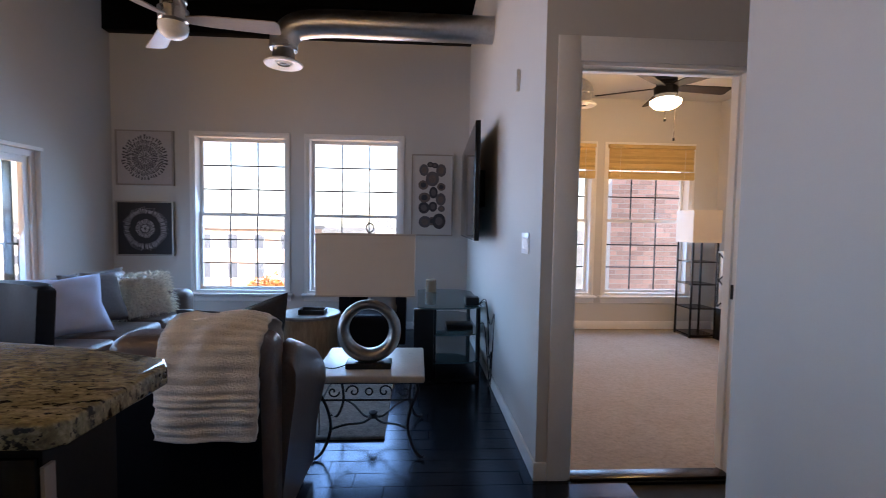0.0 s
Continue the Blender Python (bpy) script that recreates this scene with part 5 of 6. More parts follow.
def bar_stool(x, y, turn):
    b_ = thing("bar_stool", (0, 0, 0), "black leather bar stool with a wide low back at the bar", "stool", "bar stools")
    part("seat", box(bmesh.new(), (-0.21, -0.20, 0.66), (0.21, 0.20, 0.74), 0.035, 4), BLACKLEATHER, b_, "black leather seat", 60)
    bm = bmesh.new()
    n = 12
    prof = []
    for k in range(n + 1):
        u = -1 + 2 * k / n
        prof.append((0.215 * u, 0.235 - 0.045 * u * u))
    outline = prof + [(px, py - 0.05) for px, py in reversed(prof)]
    slab(bm, outline, 0.80, 1.18, 0.018, 3)
    for v in bm.verts:
        v.co.x *= 1 - 0.08 * max(0.0, (v.co.z - 1.08) / 0.1)
        v.co.y += 0.10 * (v.co.z - 0.8)
    part("backrest", bm, BLACKLEATHER, b_, "black leather back", 60)
    for sx in (-1, 1):
        part("back_post", tube(bmesh.new(), [(sx * 0.16, 0.18, 0.62), (sx * 0.16, 0.195, 0.78), (sx * 0.16, 0.215, 0.90)], 0.014, 8), DARKWOOD, b_)
        for sy in (-1, 1):
            part("leg", rod(bmesh.new(), (sx * 0.20, sy * 0.19, 0.0), (sx * 0.17, sy * 0.16, 0.665), 0.016, 0.02, 8), DARKWOOD, b_)
        part("stretcher", rod(bmesh.new(), (sx * 0.19, -0.18, 0.22), (sx * 0.19, 0.18, 0.22), 0.011, None, 8), DARKWOOD, b_)
    for sy in (-1, 1):
        part("stretcher", rod(bmesh.new(), (-0.19, sy * 0.18, 0.26), (0.19, sy * 0.18, 0.26), 0.011, None, 8), DARKWOOD, b_)
    b_.matrix_basis = pose(x, y, 0, 0, 0, turn)
    return b_


stool = bar_stool(-0.88, 1.48, -14)
copy_thing(stool, pose(-2.38, 1.55, 0, 0, 0, 20))

# end table with scrolled iron base
EX0, EX1, EY0, EY1, EZ = -0.235, 0.405, 2.88, 3.49, 0.50
t = thing("end_table", ((EX0 + EX1) / 2, (EY0 + EY1) / 2, 0), "end table with a cream stone top on scrolled black iron", "table")
part("tabletop", box(bmesh.new(), (EX0, EY0, EZ - 0.042), (EX1, EY1, EZ), 0.012, 3), TRAVERTINE, t, "cream stone top")
ix0, ix1, iy0, iy1 = EX0 + 0.05, EX1 - 0.05, EY0 + 0.05, EY1 - 0.05
mx, my = (ix0 + ix1) / 2, (iy0 + iy1) / 2
for x, sx in ((ix0, -1), (ix1, 1)):
    for y, sy in ((iy0, -1), (iy1, 1)):
        pts = [(x, y, EZ - 0.043), (x + sx * 0.012, y + sy * 0.008, 0.40), (x - sx * 0.03, y - sy * 0.02, 0.28), (x - sx * 0.045, y - sy * 0.03, 0.16), (x - sx * 0.01, y - sy * 0.01, 0.05), (x + sx * 0.03, y + sy * 0.02, 0.012), (x + sx * 0.05, y + sy * 0.03, 0.025)]
        part("leg", tube(bmesh.new(), smooth_line(pts, 6), 0.009, 8), IRON, t, "curved iron leg")
        pts = [(x - sx * 0.045, y - sy * 0.03, 0.16), (x - sx * 0.12, y - sy * 0.10, 0.155), (mx + sx * 0.06, my + sy * 0.05, 0.12), (mx, my, 0.14)]
        part("stretcher", tube(bmesh.new(), smooth_line(pts, 6), 0.007, 8), IRON, t, "bowed iron stretcher")
part("rosette", lathe(bmesh.new(), (mx, my, 0.125), [(0.012, 0), (0.035, 0.012), (0.02, 0.025), (0.03, 0.04), (0.008, 0.05)], 14), IRON, t)
for y in (iy0, iy1):
    bm = bmesh.new()
    rod(bm, (ix0, y, EZ - 0.055), (ix1, y, EZ - 0.055), 0.006, None, 8)
    rod(bm, (ix0, y, EZ - 0.155), (ix1, y, EZ - 0.155), 0.006, None, 8)
    for sx in (-1, 1):
        spiral = [(mx + sx * (0.09 + (0.042 - 0.010 * a) * math.cos(a * 1.9)), y, EZ - 0.105 + (0.042 - 0.010 * a) * math.sin(a * 1.9)) for a in [0.2 * i for i in range(20)]]
        tube(bm, spiral, 0.005, 6)
        spiral = [(mx + sx * (0.205 - (0.036 - 0.009 * a) * math.cos(a * 1.9)), y, EZ - 0.105 - (0.036 - 0.009 * a) * math.sin(a * 1.9)) for a in [0.2 * i for i in range(19)]]
        tube(bm, spiral, 0.005, 6)
    tube(bm, [(mx + 0.02 * math.cos(a * 0.5236), y, EZ - 0.105 + 0.02 * math.sin(a * 0.5236)) for a in range(12)], 0.005, 6, True)
    part("scroll_apron", bm, IRON, t, "scrolled iron apron")
for x in (ix0, ix1):
    bm = bmesh.new()
    rod(bm, (x, iy0, EZ - 0.055), (x, iy1, EZ - 0.055), 0.006, None, 8)
    rod(bm, (x, iy0, EZ - 0.155), (x, iy1, EZ - 0.155), 0.006, None, 8)
    part("side_rail", bm, IRON, t)

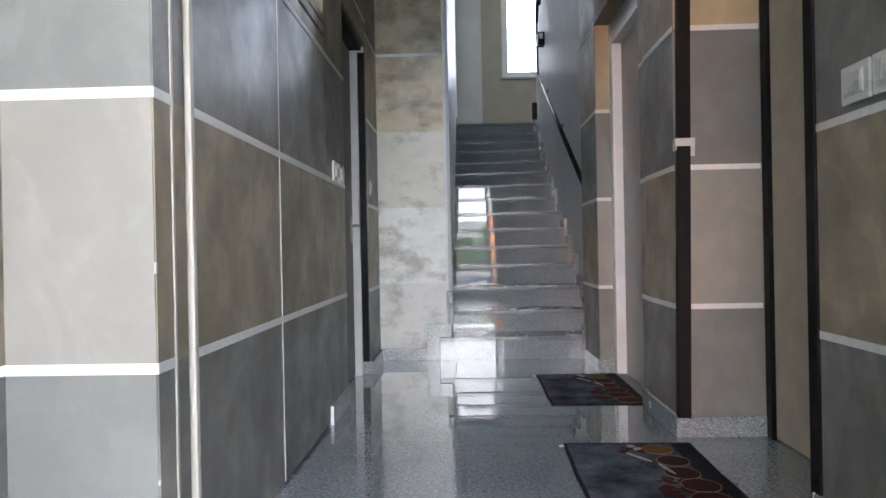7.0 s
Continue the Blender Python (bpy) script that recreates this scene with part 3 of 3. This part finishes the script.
def leaning(bm):
    """The loose strip leans a little away from the corner."""
    for v in bm.verts:
        v.co.x += 0.015 * (v.co.z - 0.28) - 0.004
    return bm


post = thing("corner_post", "loose black door casing strip taped to the pilaster corner", "casing")
part("strip", leaning(boxes((1.215, 1.265, 5.058, 5.094, 0.082, 2.02), bevel=0.004)), M_BLACK, post)
tp = boxes((1.204, 1.280, 5.0545, 5.0595, 1.135, 1.165), (1.268, 1.292, 5.0950, 5.0985, 1.10, 1.172), (1.2075, 1.2115, 5.058, 5.10, 1.12, 1.165))
part("tape", leaning(tp), M_TAPE, post, "torn strip of pale paper tape")
part("cap", leaning(boxes((1.205, 1.275, 5.053, 5.094, 2.022, 2.06), bevel=0.006)), M_TAPE, post, "pale paper wrap at the top")


# ---- stairs ----
NSTEP, RISE, GO, Y0 = 15, 0.1533, 0.2853, 7.027
XL, XR = 0.286, 1.250
stairs = tagged(new("stairs"), "polished grey granite stairs rising between two walls to a landing", "stairs", kind="structure")
for i in range(NSTEP):
    y, z = Y0 + GO * i, RISE * i
    x0, x1 = (0.205, 1.176) if i == 0 else (XL, XR)
    part("riser", boxes((x0, x1, y + 0.014, y + 0.032, z, z + RISE - 0.028)), M_STEP, stairs)
    deep = GO + 0.03 if i < NSTEP - 1 else 0.3
    if i == 0:
        part("tread", boxes((x0, x1, y, y + 0.031, z + RISE - 0.028, z + RISE), (XL, XR, y + 0.031, y + deep, z + RISE - 0.028, z + RISE)), M_TREAD, stairs)
    else:
        part("tread", boxes((x0, x1, y, y + deep, z + RISE - 0.028, z + RISE), bevel=0.003), M_TREAD, stairs)
    xa, xb = (1.154, 1.176) if i == 0 else (XR - 0.012, STAIR_R - 0.001)
    part("stair_skirting", boxes((xa, xb, y - 0.030, y - 0.006, z + 0.05, z + RISE + 0.075), bevel=0.0015), M_SKIRT, stairs, "pale granite step skirting")
    part("stair_skirting", boxes((XR - 0.004, STAIR_R - 0.001, y - 0.006, y + GO - 0.03, z + RISE, z + RISE + 0.075), bevel=0.0015), M_SKIRT, stairs, "pale granite step skirting")
    if i > 0:
        part("stair_skirting", boxes((0.285, 0.296, y - 0.03, y - 0.004, z + 0.05, z + RISE + 0.075), (0.285, 0.296, y - 0.004, y + GO - 0.03, z + RISE, z + RISE + 0.075), bevel=0.001), M_SKIRT, stairs, "pale granite step skirting")
ZL, YL = RISE * NSTEP, Y0 + GO * (NSTEP - 1) + 0.29
fixed("landing", boxes((0.286, 2.4, YL, LAND_Y, ZL - 0.2, ZL)), M_FLOOR, "grey granite floor of the stair landing", "floor")
fixed("stair_wall_edge", boxes((0.252, 0.272, 7.050, 7.10, 0.47, 2.90), bevel=0.003), M_WHITE, "white vertical edging on the wall end beside the stairs", "trim")
fixed("stair_wall_edge", boxes((0.252, 0.292, 7.102, 7.158, 0.44, 2.88), bevel=0.003), M_PALE, "grey edging beside the stairs", "trim")
fixed("stair_wall_foot", boxes((0.256, 0.292, 7.04, 7.10, 0.385, 0.462), bevel=0.002), M_SKIRT, "granite foot under the wall edging beside the stairs", "trim")

rail = thing("handrail", "dark metal handrail on brackets along the stair wall", "handrail")
ra, rb = Vector((1.205, 7.12, 1.165)), Vector((1.205, 9.98, 2.61))
bm = bmesh.new()
tube(bm, ra, rb, 0.018, 14)
tube(bm, rb, rb + Vector((0.004, 0.10, 0.62)), 0.010, 10)
tube(bm, rb + Vector((0.004, 0.10, 0.62)), rb + Vector((0.02, 0.0, 1.05)), 0.016, 10)
part("bar", bm, M_RAIL, rail, smooth=True)
bm = bmesh.new()
tube(bm, (1.235, 10.05, 3.42), (1.225, 9.72, 3.75), 0.020, 12)
part("upper_bar", bm, M_RAIL, rail, smooth=True)
for f in (0.12, 0.5, 0.88):
    c = ra.lerp(rb, f)
    bm = bmesh.new()
    tube(bm, c - Vector((0, 0, 0.015)), c + Vector((0.03, 0, -0.06)), 0.007)
    tube(bm, c + Vector((0.03, 0, -0.06)), c + Vector((0.062, 0, -0.06)), 0.007)
    disc(bm, 0, 0, 0, 0.004, 0.022, 14)
    plate = [v for v in bm.verts if v.co.length < 0.1]
    bmesh.ops.transform(bm, matrix=Matrix.Translation(c + Vector((0.058, 0, -0.06))) @ Matrix.Rotation(radians(90), 4, "Y"), verts=plate)
    part("bracket", bm, M_RAIL, rail)

lamp = thing("wall_box", "small dark wall box with a pale face on the stair wall", "fixture")
part("housing", boxes((1.198, STAIR_R, 9.85, 9.97, 2.925, 3.06), bevel=0.006), M_RAIL, lamp)
part("face", boxes((1.212, 1.250, 9.843, 9.85, 2.985, 3.045), bevel=0.003), M_PLASTIC, lamp, "pale front face")
box2 = thing("rail_end_box", "small dark bracket box at the top of the stair wall", "fixture")
part("housing", boxes((1.205, STAIR_R - 0.001, 10.76, 10.845, 2.29, 2.49), bevel=0.006), M_RAIL, box2)

# ---- landing window ----
window_1 = tagged(new("window_1"), "white framed landing window, bright with daylight", "window", kind="structure")
WY = LAND_Y + 0.02
part("window_frame", boxes((0.940, 1.005, WY, WY + 0.07, 3.18, 4.62), bevel=0.004), M_WHITE, window_1)
part("window_frame", boxes((1.63, 1.70, WY, WY + 0.07, 3.18, 4.62), bevel=0.004), M_WHITE, window_1)
part("window_frame", boxes((1.005, 1.63, WY, WY + 0.07, 4.46, 4.62), bevel=0.004), M_WHITE, window_1)
part("window_frame", boxes((1.005, 1.63, WY, WY + 0.07, 3.18, 3.235), bevel=0.004), M_WHITE, window_1)
part("sash", boxes((1.005, 1.028, WY - 0.012, WY + 0.05, 3.235, 4.46), (1.028, 1.63, WY - 0.012, WY + 0.05, 3.235, 3.262), bevel=0.003), M_WHITE, window_1)
part("window_sill", boxes((0.915, 1.73, WY - 0.07, WY, 3.145, 3.175), bevel=0.004), M_SKIRT, window_1)
wp = part("pane", boxes((1.02, 1.63, WY + 0.03, WY + 0.036, 3.262, 4.46)), M_PANE, window_1)
wp.visible_shadow = False
part("latch", boxes((1.008, 1.024, WY - 0.035, WY - 0.012, 3.70, 3.82), bevel=0.003), M_WHITE, window_1)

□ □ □

Go through the material above and output exactly the lines from the one containing "finishes the script." through the one containing "paper wrap at".

- [FINAL ANSWER]:
Continue the Blender Python (bpy) script that recreates this scene with part 3 of 3. This part finishes the script.
def leaning(bm):
    """The loose strip leans a little away from the corner."""
    for v in bm.verts:
        v.co.x += 0.015 * (v.co.z - 0.28) - 0.004
    return bm


post = thing("corner_post", "loose black door casing strip taped to the pilaster corner", "casing")
part("strip", leaning(boxes((1.215, 1.265, 5.058, 5.094, 0.082, 2.02), bevel=0.004)), M_BLACK, post)
tp = boxes((1.204, 1.280, 5.0545, 5.0595, 1.135, 1.165), (1.268, 1.292, 5.0950, 5.0985, 1.10, 1.172), (1.2075, 1.2115, 5.058, 5.10, 1.12, 1.165))
part("tape", leaning(tp), M_TAPE, post, "torn strip of pale paper tape")
part("cap", leaning(boxes((1.205, 1.275, 5.053, 5.094, 2.022, 2.06), bevel=0.006)), M_TAPE, post, "pale paper wrap at the top")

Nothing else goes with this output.